## [OBJECTIVE]
Collect all the lines that mention the word "part".

Scripts that build animated scenes
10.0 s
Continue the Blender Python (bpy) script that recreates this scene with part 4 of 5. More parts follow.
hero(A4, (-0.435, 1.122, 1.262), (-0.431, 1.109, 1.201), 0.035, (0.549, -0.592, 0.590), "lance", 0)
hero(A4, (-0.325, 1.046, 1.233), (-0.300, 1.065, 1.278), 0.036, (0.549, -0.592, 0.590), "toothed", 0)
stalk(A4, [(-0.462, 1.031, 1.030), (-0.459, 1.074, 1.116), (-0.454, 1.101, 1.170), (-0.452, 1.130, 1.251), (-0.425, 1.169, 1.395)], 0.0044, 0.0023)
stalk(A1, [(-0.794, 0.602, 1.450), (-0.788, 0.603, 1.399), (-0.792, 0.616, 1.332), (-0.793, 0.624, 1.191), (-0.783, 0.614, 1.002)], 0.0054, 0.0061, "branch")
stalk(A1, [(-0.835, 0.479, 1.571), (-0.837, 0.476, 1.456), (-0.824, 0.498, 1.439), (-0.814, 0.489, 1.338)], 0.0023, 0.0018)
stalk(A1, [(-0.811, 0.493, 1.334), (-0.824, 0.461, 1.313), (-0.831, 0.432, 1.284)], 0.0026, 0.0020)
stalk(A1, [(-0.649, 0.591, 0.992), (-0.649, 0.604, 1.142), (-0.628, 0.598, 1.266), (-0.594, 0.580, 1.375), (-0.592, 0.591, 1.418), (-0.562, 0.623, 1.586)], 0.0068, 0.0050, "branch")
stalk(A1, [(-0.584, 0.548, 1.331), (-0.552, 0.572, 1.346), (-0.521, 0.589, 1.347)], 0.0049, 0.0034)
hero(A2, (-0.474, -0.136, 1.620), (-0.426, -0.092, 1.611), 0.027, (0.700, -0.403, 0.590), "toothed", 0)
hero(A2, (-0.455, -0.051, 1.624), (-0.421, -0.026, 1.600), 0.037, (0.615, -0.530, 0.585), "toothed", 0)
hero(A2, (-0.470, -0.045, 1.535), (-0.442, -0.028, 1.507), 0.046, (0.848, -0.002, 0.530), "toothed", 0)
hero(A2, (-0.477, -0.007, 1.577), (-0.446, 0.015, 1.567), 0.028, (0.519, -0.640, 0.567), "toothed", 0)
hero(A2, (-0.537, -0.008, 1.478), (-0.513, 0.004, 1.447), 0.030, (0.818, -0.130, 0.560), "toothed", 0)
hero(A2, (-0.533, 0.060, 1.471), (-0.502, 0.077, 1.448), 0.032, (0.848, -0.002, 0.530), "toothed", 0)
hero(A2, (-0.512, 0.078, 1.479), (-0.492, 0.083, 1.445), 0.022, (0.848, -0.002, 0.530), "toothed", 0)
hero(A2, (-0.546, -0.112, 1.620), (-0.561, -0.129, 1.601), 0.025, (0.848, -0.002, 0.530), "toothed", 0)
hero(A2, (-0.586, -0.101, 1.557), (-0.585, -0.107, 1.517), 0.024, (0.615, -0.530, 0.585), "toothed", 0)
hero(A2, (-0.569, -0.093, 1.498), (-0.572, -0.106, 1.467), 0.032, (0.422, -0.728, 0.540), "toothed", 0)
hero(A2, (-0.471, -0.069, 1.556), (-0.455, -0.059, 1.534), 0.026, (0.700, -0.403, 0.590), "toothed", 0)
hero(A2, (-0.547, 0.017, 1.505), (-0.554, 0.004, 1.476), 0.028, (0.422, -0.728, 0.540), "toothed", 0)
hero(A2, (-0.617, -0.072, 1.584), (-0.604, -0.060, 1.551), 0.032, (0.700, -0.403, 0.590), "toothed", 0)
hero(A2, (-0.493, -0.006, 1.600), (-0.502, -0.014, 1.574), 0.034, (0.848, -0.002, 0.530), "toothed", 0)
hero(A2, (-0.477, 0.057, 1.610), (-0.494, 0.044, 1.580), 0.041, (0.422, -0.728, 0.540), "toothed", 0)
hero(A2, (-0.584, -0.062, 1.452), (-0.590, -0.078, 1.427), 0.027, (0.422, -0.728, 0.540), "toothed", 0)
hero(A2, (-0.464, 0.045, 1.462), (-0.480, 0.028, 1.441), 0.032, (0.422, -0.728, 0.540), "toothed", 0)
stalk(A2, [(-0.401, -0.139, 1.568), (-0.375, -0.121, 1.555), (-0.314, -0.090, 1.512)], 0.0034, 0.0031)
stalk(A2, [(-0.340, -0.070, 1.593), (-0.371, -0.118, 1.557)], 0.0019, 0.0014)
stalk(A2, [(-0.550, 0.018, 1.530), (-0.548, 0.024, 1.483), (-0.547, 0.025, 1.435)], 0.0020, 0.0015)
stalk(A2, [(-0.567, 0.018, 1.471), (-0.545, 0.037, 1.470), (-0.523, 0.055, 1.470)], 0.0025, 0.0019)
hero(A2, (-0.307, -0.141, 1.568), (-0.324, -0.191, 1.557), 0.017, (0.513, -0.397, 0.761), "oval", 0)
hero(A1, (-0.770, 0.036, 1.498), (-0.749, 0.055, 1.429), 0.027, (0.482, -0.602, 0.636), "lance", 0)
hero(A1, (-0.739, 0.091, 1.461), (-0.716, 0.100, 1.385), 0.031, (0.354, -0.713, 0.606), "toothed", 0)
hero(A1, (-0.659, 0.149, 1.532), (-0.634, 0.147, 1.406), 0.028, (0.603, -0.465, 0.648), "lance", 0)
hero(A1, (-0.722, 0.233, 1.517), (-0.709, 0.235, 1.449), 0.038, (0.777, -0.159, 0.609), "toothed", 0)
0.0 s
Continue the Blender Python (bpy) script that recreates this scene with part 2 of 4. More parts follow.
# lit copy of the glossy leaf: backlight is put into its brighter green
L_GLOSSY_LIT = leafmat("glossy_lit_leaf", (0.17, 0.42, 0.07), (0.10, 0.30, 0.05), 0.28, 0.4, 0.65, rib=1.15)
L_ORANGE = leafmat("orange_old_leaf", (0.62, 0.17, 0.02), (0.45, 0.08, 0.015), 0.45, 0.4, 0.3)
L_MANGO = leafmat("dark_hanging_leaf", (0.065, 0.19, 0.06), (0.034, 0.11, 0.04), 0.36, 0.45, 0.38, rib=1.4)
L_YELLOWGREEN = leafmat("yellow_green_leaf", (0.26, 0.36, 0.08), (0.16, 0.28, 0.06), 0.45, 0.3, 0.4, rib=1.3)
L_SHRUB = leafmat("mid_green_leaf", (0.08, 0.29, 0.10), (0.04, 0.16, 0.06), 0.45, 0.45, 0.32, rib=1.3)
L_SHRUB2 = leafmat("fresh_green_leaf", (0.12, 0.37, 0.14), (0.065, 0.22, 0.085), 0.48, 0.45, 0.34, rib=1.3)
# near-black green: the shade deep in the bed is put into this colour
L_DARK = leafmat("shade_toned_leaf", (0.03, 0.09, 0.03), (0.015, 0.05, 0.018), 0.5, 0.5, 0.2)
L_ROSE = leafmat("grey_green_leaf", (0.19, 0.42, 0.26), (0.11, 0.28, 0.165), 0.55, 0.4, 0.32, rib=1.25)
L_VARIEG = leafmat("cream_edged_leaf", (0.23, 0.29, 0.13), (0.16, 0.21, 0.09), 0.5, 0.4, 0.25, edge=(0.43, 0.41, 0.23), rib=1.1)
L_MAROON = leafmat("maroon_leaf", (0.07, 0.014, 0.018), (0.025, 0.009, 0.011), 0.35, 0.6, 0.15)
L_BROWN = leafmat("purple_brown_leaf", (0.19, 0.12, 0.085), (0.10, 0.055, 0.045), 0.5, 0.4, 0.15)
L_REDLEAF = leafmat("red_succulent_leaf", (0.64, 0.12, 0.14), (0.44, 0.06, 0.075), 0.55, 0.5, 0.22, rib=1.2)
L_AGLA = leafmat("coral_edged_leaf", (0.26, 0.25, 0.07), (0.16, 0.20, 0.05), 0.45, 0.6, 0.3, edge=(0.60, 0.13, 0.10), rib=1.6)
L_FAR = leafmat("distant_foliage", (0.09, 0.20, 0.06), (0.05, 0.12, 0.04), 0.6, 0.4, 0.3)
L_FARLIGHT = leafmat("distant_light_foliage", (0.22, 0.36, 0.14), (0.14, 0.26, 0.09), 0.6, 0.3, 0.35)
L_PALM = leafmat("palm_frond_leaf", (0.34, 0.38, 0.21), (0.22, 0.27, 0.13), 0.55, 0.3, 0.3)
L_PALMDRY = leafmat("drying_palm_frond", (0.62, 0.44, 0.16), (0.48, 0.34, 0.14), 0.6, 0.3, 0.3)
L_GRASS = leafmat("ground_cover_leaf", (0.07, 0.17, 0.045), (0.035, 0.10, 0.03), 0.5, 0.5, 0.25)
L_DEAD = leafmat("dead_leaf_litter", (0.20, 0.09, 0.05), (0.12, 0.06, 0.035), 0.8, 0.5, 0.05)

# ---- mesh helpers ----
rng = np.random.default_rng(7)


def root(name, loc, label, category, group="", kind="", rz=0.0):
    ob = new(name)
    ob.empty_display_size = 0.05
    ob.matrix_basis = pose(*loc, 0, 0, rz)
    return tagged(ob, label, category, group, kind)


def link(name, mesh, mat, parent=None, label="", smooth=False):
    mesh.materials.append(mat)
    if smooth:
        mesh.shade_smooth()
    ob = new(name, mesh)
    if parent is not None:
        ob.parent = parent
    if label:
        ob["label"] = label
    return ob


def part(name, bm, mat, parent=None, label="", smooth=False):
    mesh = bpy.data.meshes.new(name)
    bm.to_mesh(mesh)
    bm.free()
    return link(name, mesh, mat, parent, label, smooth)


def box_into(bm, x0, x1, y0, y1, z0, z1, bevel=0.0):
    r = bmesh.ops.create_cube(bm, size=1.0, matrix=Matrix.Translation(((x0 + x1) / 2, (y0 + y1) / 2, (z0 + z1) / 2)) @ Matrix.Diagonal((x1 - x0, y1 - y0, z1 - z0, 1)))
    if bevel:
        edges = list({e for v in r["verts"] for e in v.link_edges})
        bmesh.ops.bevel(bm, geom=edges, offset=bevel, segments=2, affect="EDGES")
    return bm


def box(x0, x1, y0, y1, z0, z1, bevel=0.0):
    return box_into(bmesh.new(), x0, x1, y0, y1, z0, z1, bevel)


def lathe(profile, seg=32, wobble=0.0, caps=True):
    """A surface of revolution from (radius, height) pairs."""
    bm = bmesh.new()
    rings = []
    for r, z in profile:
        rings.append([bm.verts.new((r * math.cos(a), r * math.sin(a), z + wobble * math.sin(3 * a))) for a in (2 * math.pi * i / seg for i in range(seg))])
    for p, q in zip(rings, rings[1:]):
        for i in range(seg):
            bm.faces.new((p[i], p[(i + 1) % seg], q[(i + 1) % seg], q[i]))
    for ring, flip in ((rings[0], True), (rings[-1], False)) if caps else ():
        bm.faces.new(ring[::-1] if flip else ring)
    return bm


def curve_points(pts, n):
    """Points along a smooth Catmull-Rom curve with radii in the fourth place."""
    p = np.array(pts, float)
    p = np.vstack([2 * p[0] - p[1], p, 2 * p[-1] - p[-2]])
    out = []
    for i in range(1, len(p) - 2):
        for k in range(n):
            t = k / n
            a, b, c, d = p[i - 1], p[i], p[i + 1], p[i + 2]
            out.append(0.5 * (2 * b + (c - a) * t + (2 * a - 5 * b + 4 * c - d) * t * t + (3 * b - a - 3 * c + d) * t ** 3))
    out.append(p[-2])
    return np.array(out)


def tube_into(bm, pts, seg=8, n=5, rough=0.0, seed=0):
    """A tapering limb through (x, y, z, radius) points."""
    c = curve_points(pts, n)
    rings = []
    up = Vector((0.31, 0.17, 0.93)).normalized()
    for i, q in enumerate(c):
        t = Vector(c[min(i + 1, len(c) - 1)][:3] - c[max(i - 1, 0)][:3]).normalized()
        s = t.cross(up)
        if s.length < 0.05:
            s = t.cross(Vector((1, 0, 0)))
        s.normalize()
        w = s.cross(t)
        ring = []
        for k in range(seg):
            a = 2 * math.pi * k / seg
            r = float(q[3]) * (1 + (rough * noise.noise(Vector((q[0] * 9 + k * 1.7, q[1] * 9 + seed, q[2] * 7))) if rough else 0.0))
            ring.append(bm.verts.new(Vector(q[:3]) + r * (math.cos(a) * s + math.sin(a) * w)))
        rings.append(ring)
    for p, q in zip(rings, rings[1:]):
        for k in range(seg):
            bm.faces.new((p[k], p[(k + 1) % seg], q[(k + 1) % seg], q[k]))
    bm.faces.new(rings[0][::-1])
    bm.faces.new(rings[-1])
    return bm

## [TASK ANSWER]
Continue the Blender Python (bpy) script that recreates this scene with part 4 of 5. More parts follow.
Continue the Blender Python (bpy) script that recreates this scene with part 2 of 4. More parts follow.
def part(name, bm, mat, parent=None, label="", smooth=False):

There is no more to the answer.